Universiteit Leiden

nl en


Massively collaborative machine learning

Promotor: J. N. Kok, Co-promotor: A. J. Knobbe

J.N. van Rijn
19 december 2016
Thesis in Leiden Repository

Many scientists are focussed on building models. We nearly process all information we perceive to a model. There are many techniques that enable computers to build models as well. The field of research that develops such techniques is called Machine Learning. Many research is devoted to develop computer programs capable of building models (algorithms). Many of such algorithms exist, and these often consist of various options that subtly influence performance (parameters).
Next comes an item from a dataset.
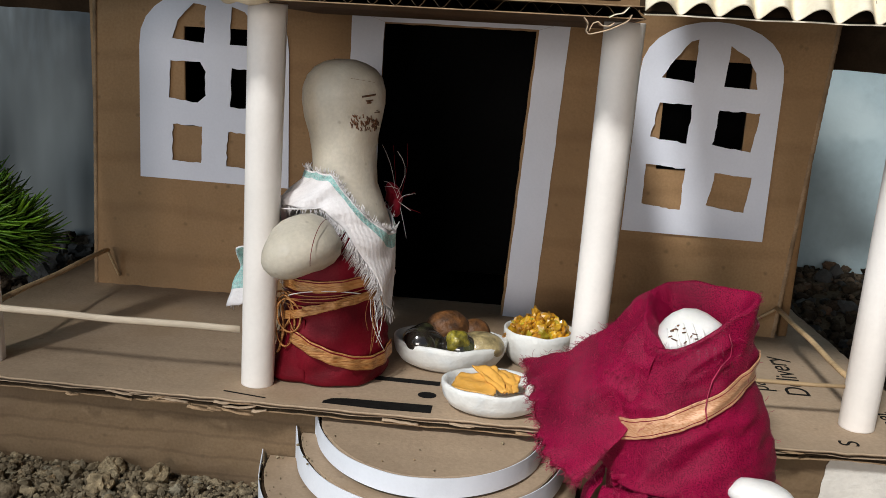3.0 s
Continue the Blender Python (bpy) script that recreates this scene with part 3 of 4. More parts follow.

Furthermore, there is mathematical proof that there exists no single algorithm that works well on every dataset. This complicates the task of selecting the right algorithm for a given task. The field of meta-learning aims to resolve these problems. The purpose is to determine what kind of algorithms work well on which datasets. In order to do so, we developed OpenML. This is an online database on which researches can share experimental results amongst each other, potentially scaling up the size of meta-learning studies. Having earlier experimental results freely accessible and reusable for others, it is no longer required to conduct time expensive experiments. Rather, researchers can answer such experimental questions by a simple database look-up. This thesis addresses how OpenML can be used to answer fundamental meta-learning questions.